Zuvor hatte es Scolari aber trotz lockerer Sprüche und intensiver Vorbereitung lange nicht geschafft, seinen Spielern den riesigen Druck als Favorit und WM-Gastgeberteam zu nehmen. Er selbst wusste genau, auf was er sich einlässt, als er im November 2012 seine zweite Amtszeit antrat. „Wenn ich nicht davon überzeugt bin, dass wir die Weltmeisterschaft gewinnen können, dann hätte ich diesen Job nicht übernommen“, sagte er damals.
Im Gegensatz zu 2002, als ihm Weltklassespieler wie Ronaldo, Rivaldo, Roberto Carlos, Kapitän Cafú und der junge Ronaldinho zur Verfügung standen, fehlt Scolari ausgerechnet jetzt eine herausragende Fußballer-Generation.

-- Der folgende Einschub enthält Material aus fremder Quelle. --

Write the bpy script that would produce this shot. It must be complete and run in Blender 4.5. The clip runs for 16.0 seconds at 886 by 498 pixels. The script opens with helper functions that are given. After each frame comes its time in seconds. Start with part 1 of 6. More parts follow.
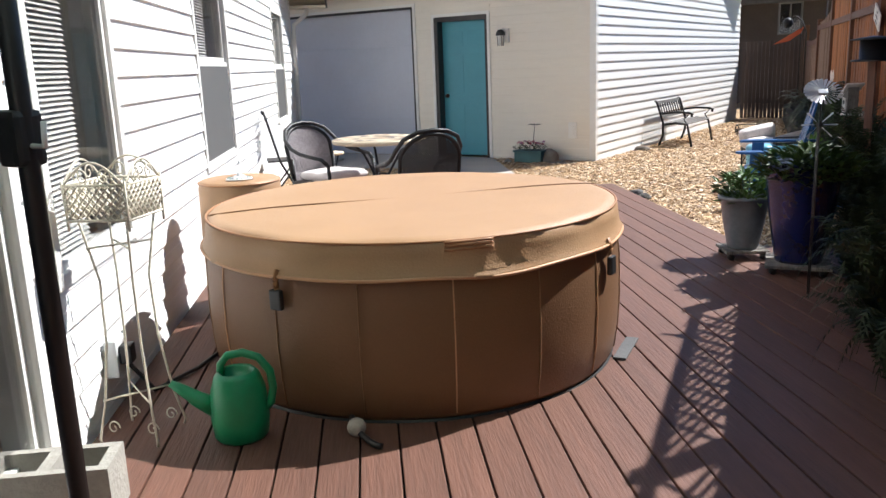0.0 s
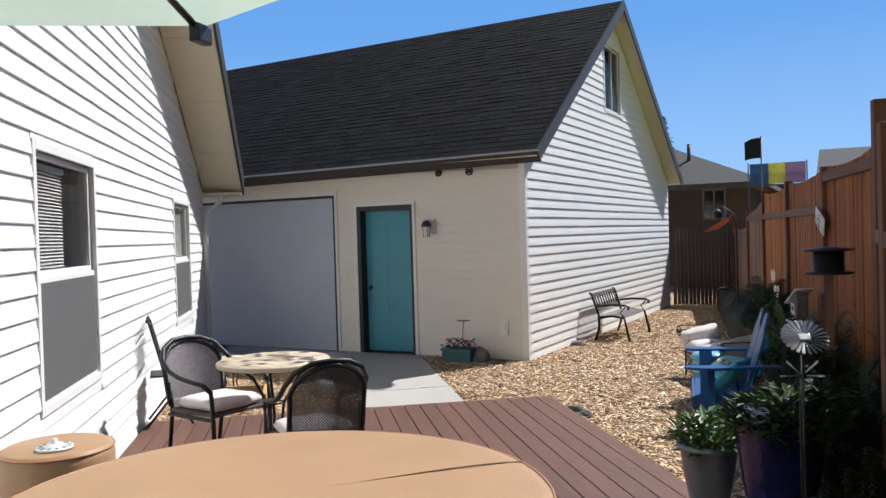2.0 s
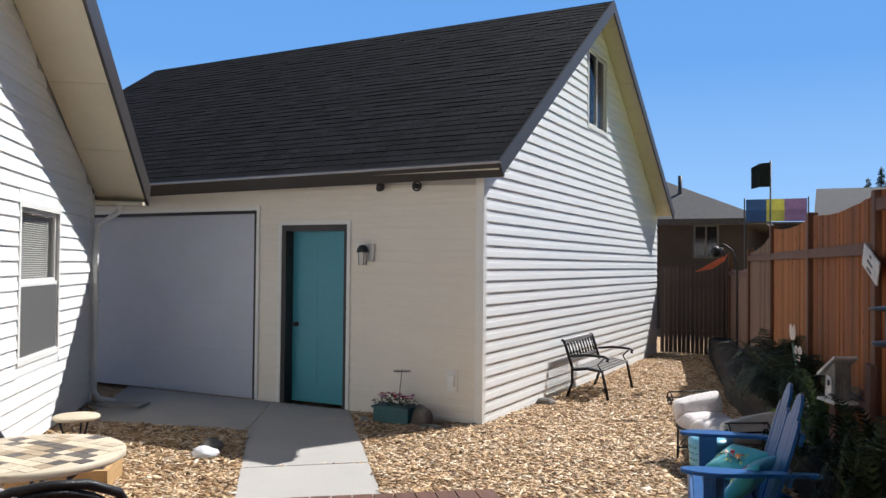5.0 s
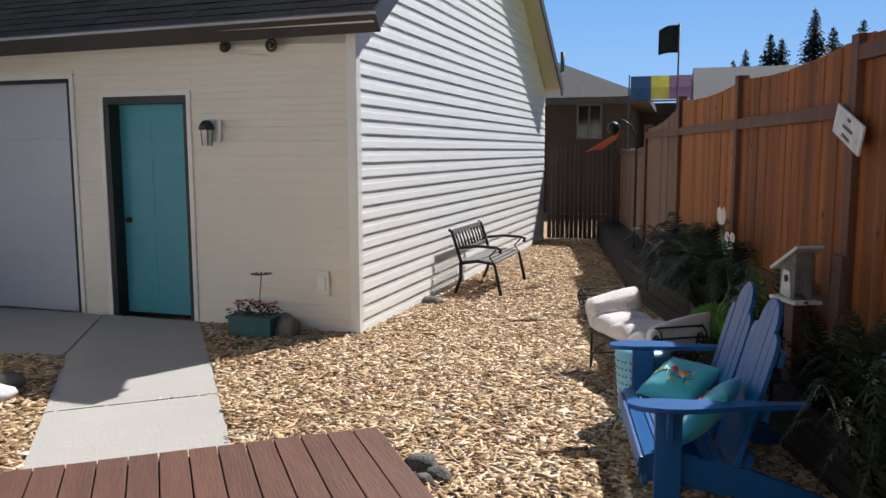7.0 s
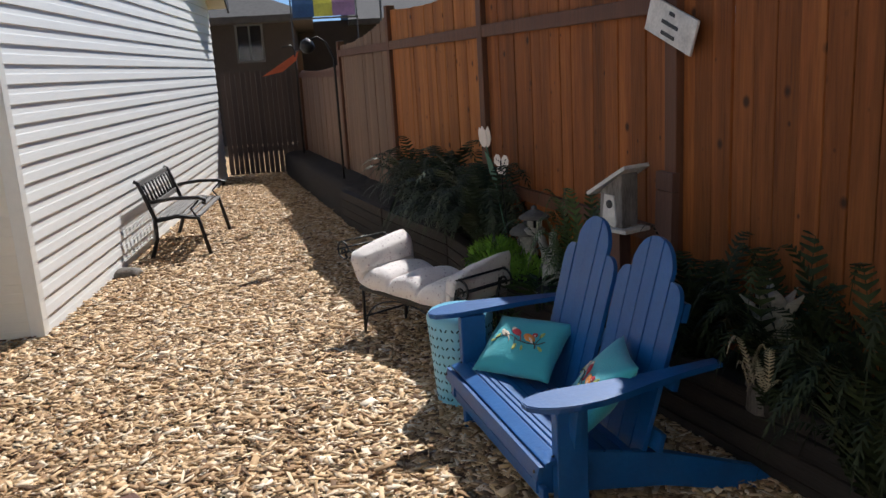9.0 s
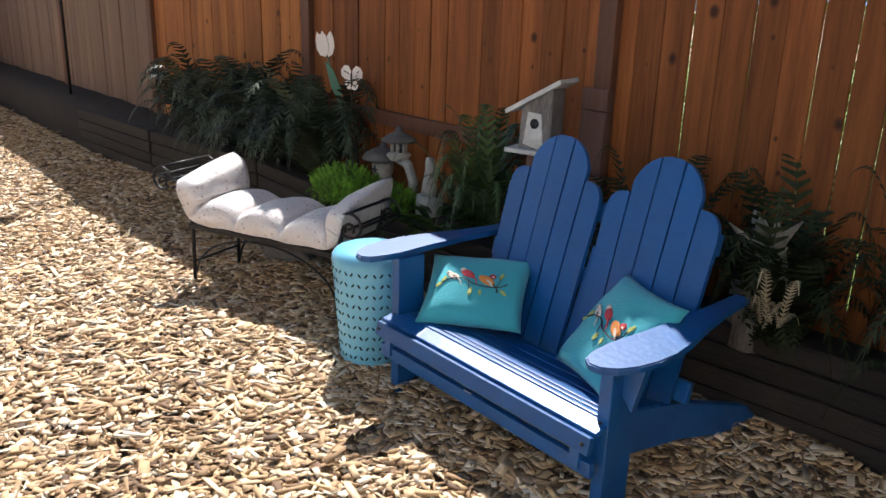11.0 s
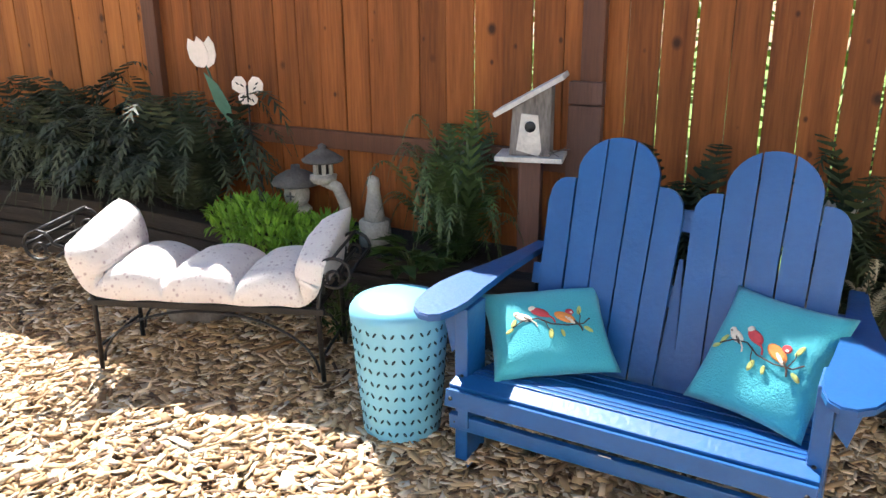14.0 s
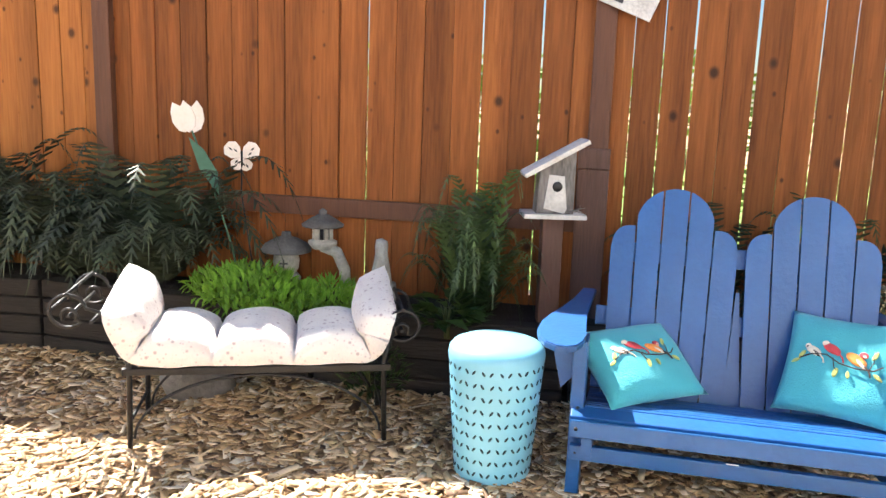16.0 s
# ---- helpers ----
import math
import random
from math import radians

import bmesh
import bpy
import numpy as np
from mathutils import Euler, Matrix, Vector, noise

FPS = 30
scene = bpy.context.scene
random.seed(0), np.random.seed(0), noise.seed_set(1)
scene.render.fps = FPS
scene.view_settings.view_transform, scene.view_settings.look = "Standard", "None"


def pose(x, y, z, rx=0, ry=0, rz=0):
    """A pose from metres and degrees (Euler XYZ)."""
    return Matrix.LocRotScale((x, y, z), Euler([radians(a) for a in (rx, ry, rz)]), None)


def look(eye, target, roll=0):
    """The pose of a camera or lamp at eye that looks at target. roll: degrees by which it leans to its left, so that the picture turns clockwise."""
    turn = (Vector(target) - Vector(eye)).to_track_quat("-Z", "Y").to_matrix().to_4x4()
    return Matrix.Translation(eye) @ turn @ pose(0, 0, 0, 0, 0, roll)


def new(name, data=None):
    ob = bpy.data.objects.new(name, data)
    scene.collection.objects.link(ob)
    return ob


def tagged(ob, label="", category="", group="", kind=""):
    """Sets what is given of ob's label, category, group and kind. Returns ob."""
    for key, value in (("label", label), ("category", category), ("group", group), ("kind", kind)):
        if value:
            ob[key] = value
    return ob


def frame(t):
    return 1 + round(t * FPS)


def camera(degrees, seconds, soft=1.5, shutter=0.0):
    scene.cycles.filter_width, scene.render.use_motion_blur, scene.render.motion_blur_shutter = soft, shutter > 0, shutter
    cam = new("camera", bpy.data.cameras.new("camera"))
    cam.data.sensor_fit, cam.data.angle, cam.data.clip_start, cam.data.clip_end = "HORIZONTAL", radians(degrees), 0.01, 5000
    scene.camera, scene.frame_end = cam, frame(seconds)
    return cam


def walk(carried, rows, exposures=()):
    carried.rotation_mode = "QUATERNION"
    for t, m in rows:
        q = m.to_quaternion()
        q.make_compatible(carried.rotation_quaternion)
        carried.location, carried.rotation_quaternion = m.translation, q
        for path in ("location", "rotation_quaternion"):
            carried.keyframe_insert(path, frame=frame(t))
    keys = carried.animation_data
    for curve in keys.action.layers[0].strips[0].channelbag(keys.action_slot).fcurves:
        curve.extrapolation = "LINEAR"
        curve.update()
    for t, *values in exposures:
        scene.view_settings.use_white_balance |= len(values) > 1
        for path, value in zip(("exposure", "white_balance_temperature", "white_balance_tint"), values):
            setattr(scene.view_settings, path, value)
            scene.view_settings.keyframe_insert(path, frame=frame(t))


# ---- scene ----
cam = camera(57.4, 16.0)
PATH = [
    (0, (0.339, -0.106, 1.43), (-0.725, 1.528, 0.987), -2.2),
    (0.5, (0.302, 0.271, 1.518), (-0.779, 1.917, 1.167), -0.5),
    (1, (0.3, 0.449, 1.635), (-0.744, 2.139, 1.4), -1.5),
    (1.5, (0.139, 0.622, 1.666), (-0.908, 2.317, 1.488), -1.3),
    (2, (-0.036, 0.889, 1.69), (-0.981, 2.652, 1.657), -1.7),
    (2.5, (-0.089, 1.251, 1.723), (-1.097, 2.976, 1.802), -0.5),
    (3, (-0.245, 1.567, 1.692), (-1.13, 3.36, 1.651), 0.7),
    (3.5, (-0.392, 1.864, 1.693), (-1.207, 3.688, 1.605), -1.0),
    (3.7, (-0.42, 2.019, 1.686), (-1.294, 3.817, 1.623), -1.5),
    (6, (-0.815, 3.615, 1.705), (-1.718, 5.399, 1.764), 1.2),
    (6.5, (-1.015, 3.93, 1.66), (-1.715, 5.794, 1.469), 0.5),
    (7, (-1.161, 4.303, 1.62), (-1.786, 6.187, 1.38), -0.2),
    (7.5, (-1.323, 4.581, 1.605), (-1.693, 6.517, 1.262), -0.2),
    (8, (-1.574, 4.826, 1.594), (-1.769, 6.766, 1.147), -2.5),
    (8.5, (-1.753, 5.127, 1.611), (-1.913, 7.078, 1.201), -6.3),
    (8.7, (-1.826, 5.237, 1.625), (-1.849, 7.191, 1.198), -5.9),
    (10.8, (-2.663, 6.263, 1.435), (-1.877, 8.027, 0.912), 4.2),
    (11, (-2.729, 6.327, 1.438), (-1.814, 7.997, 0.828), 1.8),
    (11.5, (-2.834, 6.488, 1.408), (-1.867, 8.118, 0.769), 2.6),
    (12, (-2.852, 6.739, 1.424), (-1.749, 8.264, 0.744), -2.3),
    (12.5, (-2.962, 6.942, 1.415), (-1.728, 8.363, 0.738), 1.2),
    (13, (-3.176, 7.117, 1.415), (-1.978, 8.57, 0.742), 1.4),
    (13.5, (-3.219, 7.295, 1.411), (-1.872, 8.673, 0.875), 0.5),
    (14, (-3.226, 7.414, 1.421), (-1.804, 8.674, 0.796), -0.5),
    (14.5, (-3.352, 7.526, 1.357), (-1.755, 8.656, 0.939), -0.7),
    (15, (-3.524, 7.703, 1.296), (-1.856, 8.672, 0.768), -0.1),
    (15.5, (-3.698, 8.006, 1.267), (-1.922, 8.822, 0.843), -0.1),
    (16, (-3.949, 8.243, 1.249), (-2.154, 9.044, 0.881), 2.0),
]
EXPOSURE = [(t, e, k, 10) for t, e, k in ((0.0, 0.92, 6150), (0.5, 0.65, 6150), (1.5, 0.40, 6150), (3.5, 0.44, 6150), (6.5, 0.40, 6200), (8.7, 0.26, 6250), (10.8, 0.85, 6150), (12.5, 1.42, 6150), (14.0, 1.84, 6350), (16.0, 2.28, 6650))]
walk(cam, [(t, look(eye, target, roll)) for t, eye, target, roll in PATH], EXPOSURE)

# ---- daylight ----
SUN = Vector((0.40, 0.79, 1.0)).normalized()
world = bpy.data.worlds.new("sky")
scene.world = world
world.use_nodes = True
wn = world.node_tree
sky = wn.nodes.new("ShaderNodeTexSky")
sky.sky_type = "NISHITA"
sky.sun_disc = False
sky.dust_density, sky.ozone_density, sky.air_density = 0.4, 2.5, 1.0
sky.sun_elevation = math.asin(SUN.z)
sky.sun_rotation = math.atan2(SUN.x, SUN.y)
deep = wn.nodes.new("ShaderNodeHueSaturation")
deep.inputs["Saturation"].default_value = 1.2
wn.links.new(sky.outputs[0], deep.inputs["Color"])
wn.links.new(deep.outputs[0], wn.nodes["Background"].inputs[0])
wn.nodes["Background"].inputs[1].default_value = 0.029
lamp = bpy.data.lights.new("sun", "SUN")
lamp.energy, lamp.angle, lamp.color = 5.0, radians(0.53), (1.0, 0.965, 0.915)
sun = new("sun", lamp)
sun.matrix_world = look(SUN * 30, (0, 0, 0))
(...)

Die Debatte über den psychischen Zustand seines Teams geht ihn zudem auf die Nerven. So poltert Scolari - nicht mehr ganz so gelassen - schon mal gegen Schiedsrichter. Wer ihn nicht verstehe, erklärte er kürzlich in einem Streit mit Journalisten, „der fahre zur Hölle.“
Authentisch ist Brasiliens Nationaltrainer wie kaum einer seiner Kollegen. Pressekonferenzen sind mit Scolari wenigstens keine PR-Veranstaltung, sondern mitunter kleines Kino. Und am Spielfeldrand steht Scolari im Polohemd und Trainingsanzug.
Sein Vertrag endet - wie es beim Brasilianischen Fußball-Verband (CBF) mittlerweile üblich ist - mit dem Endrundenturnier. Carlos Alberto Parreira, Weltmeistermacher von 1994, Technischer Direktor und Scolaris enger Vertrauter, glaubt nicht, dass dieser danach wieder ein Traineramt übernimmt. Er werde sich künftig wohl seiner echten Familie widmen. Scolaris Schwiegertochter erwartet den ersten Enkel für „Felipão“, der längst wie ein Großvater aussieht und für die Mannschaft eine Vaterfigur ist.